- _What is being asked_: Give the listing again exactly, omitting its images.

- _Provided data_:
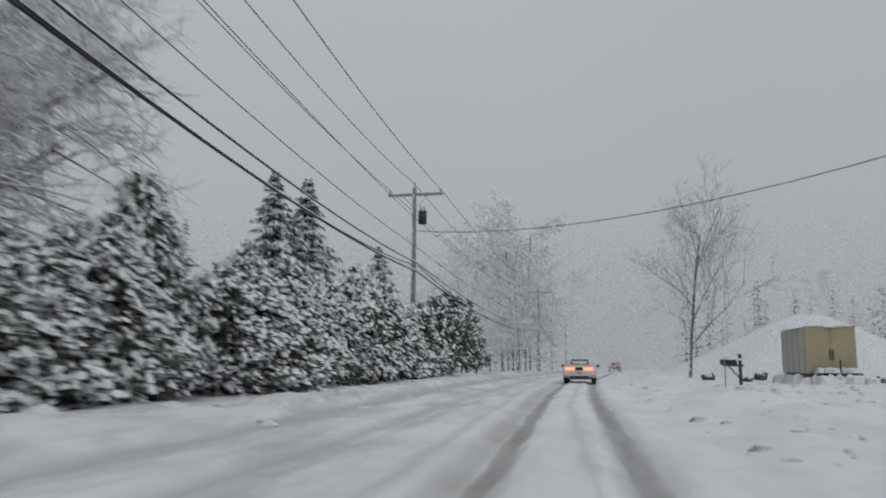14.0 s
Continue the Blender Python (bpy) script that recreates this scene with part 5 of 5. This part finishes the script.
falling_snow("falling_snow", 16000, 1, near_lane, (-30, -10, 0.1), (120, 190, 11), 0.012, "sparse falling snowflakes over the road", FLAKE)
# the next two fields of big flakes are added as distance haze
haze_flakes(1100000, 2, (40, 40, 0.1), (190, 130, 18), 42, 130, 0.007)
haze_flakes(1500000, 3, (52, 130, 0.1), (190, 260, 22), 46, 140, 0.008)


# ---------------------------------------------------------------- lumpy bank thrown up by the plough
s2, rg = Soup(), random.Random(41)
for i in range(1000):
    sb = -14 + 190 * rg.random()
    lat = float(verge(sb)) + rg.gauss(0.35, 0.5)
    x, y = place(sb, lat)
    if gap_clear(x, y):
        r = rg.choice((0.08, 0.12, 0.2, 0.36)) * rg.uniform(0.7, 1.3) * (1.0 if sb < 95 else 0.75)
        s2.lump(np.array((x, y, gz(x, y) - 0.1 * r)), r, r * rg.uniform(0.7, 1.2), r * rg.uniform(0.28, 0.55), rg, rg.uniform(0, 6.28))
tagged(new("snowbank", s2.mesh("snowbank", SNOW)), "lumpy white bank of ploughed snow along the road", "snowbank", kind="stuff")


# ---------------------------------------------------------------- clods of ploughed and dropped snow
DIRTY = material("dirty_slush", (0.42, 0.42, 0.42), 0.7, vary=0.3, scale=2, fine=14, bump=0.5, dist=0.03, tint=(0.6, 0.6, 0.61), island=0.8)


def clods(n, seed, s0, s1, l0, l1, r0, r1, mat, label):
    rg = random.Random(seed)
    out = Soup()
    for i in range(n):
        s_ = rg.uniform(s0, s1)
        l_ = rg.uniform(l0, l1) if rg.random() < 0.7 else rg.gauss((l0 + l1) / 2, (l1 - l0) / 6)
        x, y = place(s_, l_)
        r = r0 + (r1 - r0) * rg.random() ** 3
        out.lump(np.array((float(x), float(y), gz(float(x), float(y)) + 0.01)), r * rg.uniform(0.8, 1.4), r * rg.uniform(0.8, 1.4), r * rg.uniform(0.4, 0.8), rg, rg.uniform(0, 3))
    tagged(new("snow_clod", out.mesh("snow_clod", mat)), label, "snow clods", kind="stuff")


clods(900, 1, 96, 175, 2.2, 14, 0.03, 0.22, SNOW, "lumps of ploughed snow on the shoulder")
clods(220, 2, 96, 170, 2.0, 10, 0.03, 0.14, DIRTY, "grey dirty slush lumps thrown off the road")
clods(160, 3, 0, 90, -1.6, 3.6, 0.015, 0.06, DIRTY, "small slush lumps dropped on the road")
clods(500, 4, -5, 120, -11.5, -7, 0.03, 0.16, SNOW, "lumps of snow along the ploughed bank")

- _Finished task_:
14.0 s
Continue the Blender Python (bpy) script that recreates this scene with part 5 of 5. This part finishes the script.
falling_snow("falling_snow", 16000, 1, near_lane, (-30, -10, 0.1), (120, 190, 11), 0.012, "sparse falling snowflakes over the road", FLAKE)
# the next two fields of big flakes are added as distance haze
haze_flakes(1100000, 2, (40, 40, 0.1), (190, 130, 18), 42, 130, 0.007)
haze_flakes(1500000, 3, (52, 130, 0.1), (190, 260, 22), 46, 140, 0.008)


# ---------------------------------------------------------------- lumpy bank thrown up by the plough
s2, rg = Soup(), random.Random(41)
for i in range(1000):
    sb = -14 + 190 * rg.random()
    lat = float(verge(sb)) + rg.gauss(0.35, 0.5)
    x, y = place(sb, lat)
    if gap_clear(x, y):
        r = rg.choice((0.08, 0.12, 0.2, 0.36)) * rg.uniform(0.7, 1.3) * (1.0 if sb < 95 else 0.75)
        s2.lump(np.array((x, y, gz(x, y) - 0.1 * r)), r, r * rg.uniform(0.7, 1.2), r * rg.uniform(0.28, 0.55), rg, rg.uniform(0, 6.28))
tagged(new("snowbank", s2.mesh("snowbank", SNOW)), "lumpy white bank of ploughed snow along the road", "snowbank", kind="stuff")


# ---------------------------------------------------------------- clods of ploughed and dropped snow
DIRTY = material("dirty_slush", (0.42, 0.42, 0.42), 0.7, vary=0.3, scale=2, fine=14, bump=0.5, dist=0.03, tint=(0.6, 0.6, 0.61), island=0.8)


def clods(n, seed, s0, s1, l0, l1, r0, r1, mat, label):
    rg = random.Random(seed)
    out = Soup()
    for i in range(n):
        s_ = rg.uniform(s0, s1)
        l_ = rg.uniform(l0, l1) if rg.random() < 0.7 else rg.gauss((l0 + l1) / 2, (l1 - l0) / 6)
        x, y = place(s_, l_)
        r = r0 + (r1 - r0) * rg.random() ** 3
        out.lump(np.array((float(x), float(y), gz(float(x), float(y)) + 0.01)), r * rg.uniform(0.8, 1.4), r * rg.uniform(0.8, 1.4), r * rg.uniform(0.4, 0.8), rg, rg.uniform(0, 3))
    tagged(new("snow_clod", out.mesh("snow_clod", mat)), label, "snow clods", kind="stuff")


clods(900, 1, 96, 175, 2.2, 14, 0.03, 0.22, SNOW, "lumps of ploughed snow on the shoulder")
clods(220, 2, 96, 170, 2.0, 10, 0.03, 0.14, DIRTY, "grey dirty slush lumps thrown off the road")
clods(160, 3, 0, 90, -1.6, 3.6, 0.015, 0.06, DIRTY, "small slush lumps dropped on the road")
clods(500, 4, -5, 120, -11.5, -7, 0.03, 0.16, SNOW, "lumps of snow along the ploughed bank")